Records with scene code

***

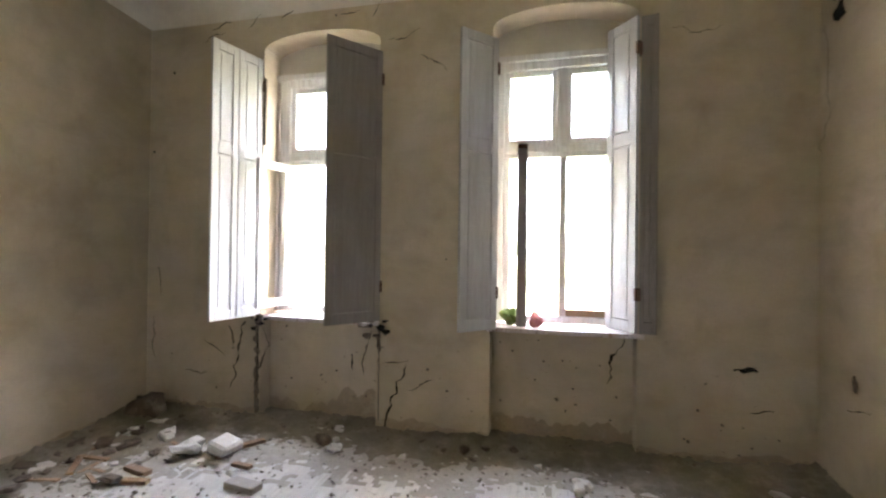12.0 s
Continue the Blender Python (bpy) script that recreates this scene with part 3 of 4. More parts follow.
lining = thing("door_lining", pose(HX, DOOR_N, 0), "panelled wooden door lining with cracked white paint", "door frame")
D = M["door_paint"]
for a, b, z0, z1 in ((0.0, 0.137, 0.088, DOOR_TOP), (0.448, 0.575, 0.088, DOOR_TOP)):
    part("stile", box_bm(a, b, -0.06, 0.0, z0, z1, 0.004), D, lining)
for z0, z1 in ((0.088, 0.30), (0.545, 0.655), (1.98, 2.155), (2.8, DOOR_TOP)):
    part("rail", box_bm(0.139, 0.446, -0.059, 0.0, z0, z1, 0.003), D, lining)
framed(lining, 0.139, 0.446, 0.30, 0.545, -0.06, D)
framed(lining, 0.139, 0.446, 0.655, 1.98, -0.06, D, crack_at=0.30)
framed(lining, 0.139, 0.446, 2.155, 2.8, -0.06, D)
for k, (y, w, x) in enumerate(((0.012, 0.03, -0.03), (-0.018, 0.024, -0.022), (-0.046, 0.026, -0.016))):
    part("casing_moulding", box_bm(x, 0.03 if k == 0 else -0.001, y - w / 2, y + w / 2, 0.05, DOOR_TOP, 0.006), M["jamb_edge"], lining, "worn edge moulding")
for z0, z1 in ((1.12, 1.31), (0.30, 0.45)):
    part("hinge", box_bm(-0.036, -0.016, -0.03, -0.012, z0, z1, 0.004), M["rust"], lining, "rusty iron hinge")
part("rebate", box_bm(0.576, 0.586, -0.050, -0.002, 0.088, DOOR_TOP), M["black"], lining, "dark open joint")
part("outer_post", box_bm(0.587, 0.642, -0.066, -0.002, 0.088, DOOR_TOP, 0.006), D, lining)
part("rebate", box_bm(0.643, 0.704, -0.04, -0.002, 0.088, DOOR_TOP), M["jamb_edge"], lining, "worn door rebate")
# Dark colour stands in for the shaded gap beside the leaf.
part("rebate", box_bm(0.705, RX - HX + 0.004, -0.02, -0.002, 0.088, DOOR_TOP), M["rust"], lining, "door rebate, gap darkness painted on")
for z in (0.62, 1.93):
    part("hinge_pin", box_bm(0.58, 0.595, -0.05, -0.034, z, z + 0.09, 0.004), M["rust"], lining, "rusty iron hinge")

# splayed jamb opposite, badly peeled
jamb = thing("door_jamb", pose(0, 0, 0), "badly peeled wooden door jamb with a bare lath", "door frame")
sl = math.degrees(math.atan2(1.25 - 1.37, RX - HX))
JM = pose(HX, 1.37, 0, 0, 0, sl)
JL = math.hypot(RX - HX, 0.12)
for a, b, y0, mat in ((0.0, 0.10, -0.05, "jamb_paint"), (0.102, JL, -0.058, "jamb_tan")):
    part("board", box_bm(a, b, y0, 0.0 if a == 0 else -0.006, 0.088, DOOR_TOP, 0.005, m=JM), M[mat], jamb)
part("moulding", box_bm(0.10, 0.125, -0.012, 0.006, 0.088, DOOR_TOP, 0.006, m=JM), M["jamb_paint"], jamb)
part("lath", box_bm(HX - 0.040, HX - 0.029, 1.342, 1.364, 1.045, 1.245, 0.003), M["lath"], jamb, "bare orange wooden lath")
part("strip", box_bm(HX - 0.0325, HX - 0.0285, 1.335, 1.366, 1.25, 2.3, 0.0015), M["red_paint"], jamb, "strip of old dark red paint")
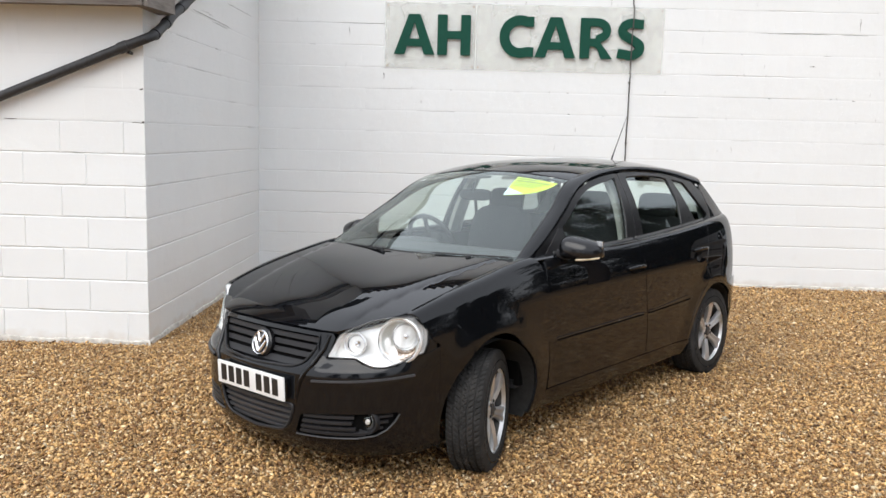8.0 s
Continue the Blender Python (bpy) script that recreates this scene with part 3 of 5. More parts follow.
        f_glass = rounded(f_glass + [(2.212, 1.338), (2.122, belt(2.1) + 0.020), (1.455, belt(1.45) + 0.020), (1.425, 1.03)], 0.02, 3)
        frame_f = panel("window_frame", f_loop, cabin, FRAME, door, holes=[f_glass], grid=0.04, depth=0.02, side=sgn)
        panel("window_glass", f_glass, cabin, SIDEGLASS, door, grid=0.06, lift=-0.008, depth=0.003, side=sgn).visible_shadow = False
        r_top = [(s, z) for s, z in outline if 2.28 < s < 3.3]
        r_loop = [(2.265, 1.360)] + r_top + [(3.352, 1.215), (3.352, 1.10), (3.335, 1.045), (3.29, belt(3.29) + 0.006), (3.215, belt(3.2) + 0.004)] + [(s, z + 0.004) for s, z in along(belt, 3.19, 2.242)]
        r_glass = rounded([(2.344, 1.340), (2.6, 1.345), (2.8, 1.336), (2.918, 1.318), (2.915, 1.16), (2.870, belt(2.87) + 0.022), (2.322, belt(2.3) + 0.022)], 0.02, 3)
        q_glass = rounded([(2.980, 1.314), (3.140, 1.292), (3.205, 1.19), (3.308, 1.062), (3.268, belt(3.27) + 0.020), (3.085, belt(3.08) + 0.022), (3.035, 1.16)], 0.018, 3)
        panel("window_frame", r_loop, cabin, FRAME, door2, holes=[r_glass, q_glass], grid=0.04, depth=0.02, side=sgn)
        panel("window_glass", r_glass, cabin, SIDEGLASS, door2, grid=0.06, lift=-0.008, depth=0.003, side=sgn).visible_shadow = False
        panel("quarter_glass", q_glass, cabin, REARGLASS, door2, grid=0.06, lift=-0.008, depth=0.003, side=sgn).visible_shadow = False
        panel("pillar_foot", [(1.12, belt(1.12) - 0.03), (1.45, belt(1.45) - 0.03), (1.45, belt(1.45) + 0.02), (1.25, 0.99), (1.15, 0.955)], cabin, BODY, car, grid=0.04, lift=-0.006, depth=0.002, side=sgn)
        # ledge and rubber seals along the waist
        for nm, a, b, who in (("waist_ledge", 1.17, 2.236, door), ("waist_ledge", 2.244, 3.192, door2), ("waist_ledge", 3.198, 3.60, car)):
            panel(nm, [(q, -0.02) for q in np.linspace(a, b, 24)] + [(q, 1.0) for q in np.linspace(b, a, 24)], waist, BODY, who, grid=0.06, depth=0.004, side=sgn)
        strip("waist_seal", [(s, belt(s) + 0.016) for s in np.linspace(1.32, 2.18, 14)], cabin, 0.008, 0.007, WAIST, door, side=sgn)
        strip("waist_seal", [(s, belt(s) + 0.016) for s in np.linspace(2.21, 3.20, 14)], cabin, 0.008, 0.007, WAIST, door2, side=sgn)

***

> _Task directions_: Go through the listing above and write it out again exactly, dropping the pictures.

> _In response_:
12.0 s
Continue the Blender Python (bpy) script that recreates this scene with part 3 of 4. More parts follow.
lining = thing("door_lining", pose(HX, DOOR_N, 0), "panelled wooden door lining with cracked white paint", "door frame")
D = M["door_paint"]
for a, b, z0, z1 in ((0.0, 0.137, 0.088, DOOR_TOP), (0.448, 0.575, 0.088, DOOR_TOP)):
    part("stile", box_bm(a, b, -0.06, 0.0, z0, z1, 0.004), D, lining)
for z0, z1 in ((0.088, 0.30), (0.545, 0.655), (1.98, 2.155), (2.8, DOOR_TOP)):
    part("rail", box_bm(0.139, 0.446, -0.059, 0.0, z0, z1, 0.003), D, lining)
framed(lining, 0.139, 0.446, 0.30, 0.545, -0.06, D)
framed(lining, 0.139, 0.446, 0.655, 1.98, -0.06, D, crack_at=0.30)
framed(lining, 0.139, 0.446, 2.155, 2.8, -0.06, D)
for k, (y, w, x) in enumerate(((0.012, 0.03, -0.03), (-0.018, 0.024, -0.022), (-0.046, 0.026, -0.016))):
    part("casing_moulding", box_bm(x, 0.03 if k == 0 else -0.001, y - w / 2, y + w / 2, 0.05, DOOR_TOP, 0.006), M["jamb_edge"], lining, "worn edge moulding")
for z0, z1 in ((1.12, 1.31), (0.30, 0.45)):
    part("hinge", box_bm(-0.036, -0.016, -0.03, -0.012, z0, z1, 0.004), M["rust"], lining, "rusty iron hinge")
part("rebate", box_bm(0.576, 0.586, -0.050, -0.002, 0.088, DOOR_TOP), M["black"], lining, "dark open joint")
part("outer_post", box_bm(0.587, 0.642, -0.066, -0.002, 0.088, DOOR_TOP, 0.006), D, lining)
part("rebate", box_bm(0.643, 0.704, -0.04, -0.002, 0.088, DOOR_TOP), M["jamb_edge"], lining, "worn door rebate")
# Dark colour stands in for the shaded gap beside the leaf.
part("rebate", box_bm(0.705, RX - HX + 0.004, -0.02, -0.002, 0.088, DOOR_TOP), M["rust"], lining, "door rebate, gap darkness painted on")
for z in (0.62, 1.93):
    part("hinge_pin", box_bm(0.58, 0.595, -0.05, -0.034, z, z + 0.09, 0.004), M["rust"], lining, "rusty iron hinge")

# splayed jamb opposite, badly peeled
jamb = thing("door_jamb", pose(0, 0, 0), "badly peeled wooden door jamb with a bare lath", "door frame")
sl = math.degrees(math.atan2(1.25 - 1.37, RX - HX))
JM = pose(HX, 1.37, 0, 0, 0, sl)
JL = math.hypot(RX - HX, 0.12)
for a, b, y0, mat in ((0.0, 0.10, -0.05, "jamb_paint"), (0.102, JL, -0.058, "jamb_tan")):
    part("board", box_bm(a, b, y0, 0.0 if a == 0 else -0.006, 0.088, DOOR_TOP, 0.005, m=JM), M[mat], jamb)
part("moulding", box_bm(0.10, 0.125, -0.012, 0.006, 0.088, DOOR_TOP, 0.006, m=JM), M["jamb_paint"], jamb)
part("lath", box_bm(HX - 0.040, HX - 0.029, 1.342, 1.364, 1.045, 1.245, 0.003), M["lath"], jamb, "bare orange wooden lath")
part("strip", box_bm(HX - 0.0325, HX - 0.0285, 1.335, 1.366, 1.25, 2.3, 0.0015), M["red_paint"], jamb, "strip of old dark red paint")
8.0 s
Continue the Blender Python (bpy) script that recreates this scene with part 3 of 5. More parts follow.
        f_glass = rounded(f_glass + [(2.212, 1.338), (2.122, belt(2.1) + 0.020), (1.455, belt(1.45) + 0.020), (1.425, 1.03)], 0.02, 3)
        frame_f = panel("window_frame", f_loop, cabin, FRAME, door, holes=[f_glass], grid=0.04, depth=0.02, side=sgn)
        panel("window_glass", f_glass, cabin, SIDEGLASS, door, grid=0.06, lift=-0.008, depth=0.003, side=sgn).visible_shadow = False
        r_top = [(s, z) for s, z in outline if 2.28 < s < 3.3]
        r_loop = [(2.265, 1.360)] + r_top + [(3.352, 1.215), (3.352, 1.10), (3.335, 1.045), (3.29, belt(3.29) + 0.006), (3.215, belt(3.2) + 0.004)] + [(s, z + 0.004) for s, z in along(belt, 3.19, 2.242)]
        r_glass = rounded([(2.344, 1.340), (2.6, 1.345), (2.8, 1.336), (2.918, 1.318), (2.915, 1.16), (2.870, belt(2.87) + 0.022), (2.322, belt(2.3) + 0.022)], 0.02, 3)
        q_glass = rounded([(2.980, 1.314), (3.140, 1.292), (3.205, 1.19), (3.308, 1.062), (3.268, belt(3.27) + 0.020), (3.085, belt(3.08) + 0.022), (3.035, 1.16)], 0.018, 3)
        panel("window_frame", r_loop, cabin, FRAME, door2, holes=[r_glass, q_glass], grid=0.04, depth=0.02, side=sgn)
        panel("window_glass", r_glass, cabin, SIDEGLASS, door2, grid=0.06, lift=-0.008, depth=0.003, side=sgn).visible_shadow = False
        panel("quarter_glass", q_glass, cabin, REARGLASS, door2, grid=0.06, lift=-0.008, depth=0.003, side=sgn).visible_shadow = False
        panel("pillar_foot", [(1.12, belt(1.12) - 0.03), (1.45, belt(1.45) - 0.03), (1.45, belt(1.45) + 0.02), (1.25, 0.99), (1.15, 0.955)], cabin, BODY, car, grid=0.04, lift=-0.006, depth=0.002, side=sgn)
        # ledge and rubber seals along the waist
        for nm, a, b, who in (("waist_ledge", 1.17, 2.236, door), ("waist_ledge", 2.244, 3.192, door2), ("waist_ledge", 3.198, 3.60, car)):
            panel(nm, [(q, -0.02) for q in np.linspace(a, b, 24)] + [(q, 1.0) for q in np.linspace(b, a, 24)], waist, BODY, who, grid=0.06, depth=0.004, side=sgn)
        strip("waist_seal", [(s, belt(s) + 0.016) for s in np.linspace(1.32, 2.18, 14)], cabin, 0.008, 0.007, WAIST, door, side=sgn)
        strip("waist_seal", [(s, belt(s) + 0.016) for s in np.linspace(2.21, 3.20, 14)], cabin, 0.008, 0.007, WAIST, door2, side=sgn)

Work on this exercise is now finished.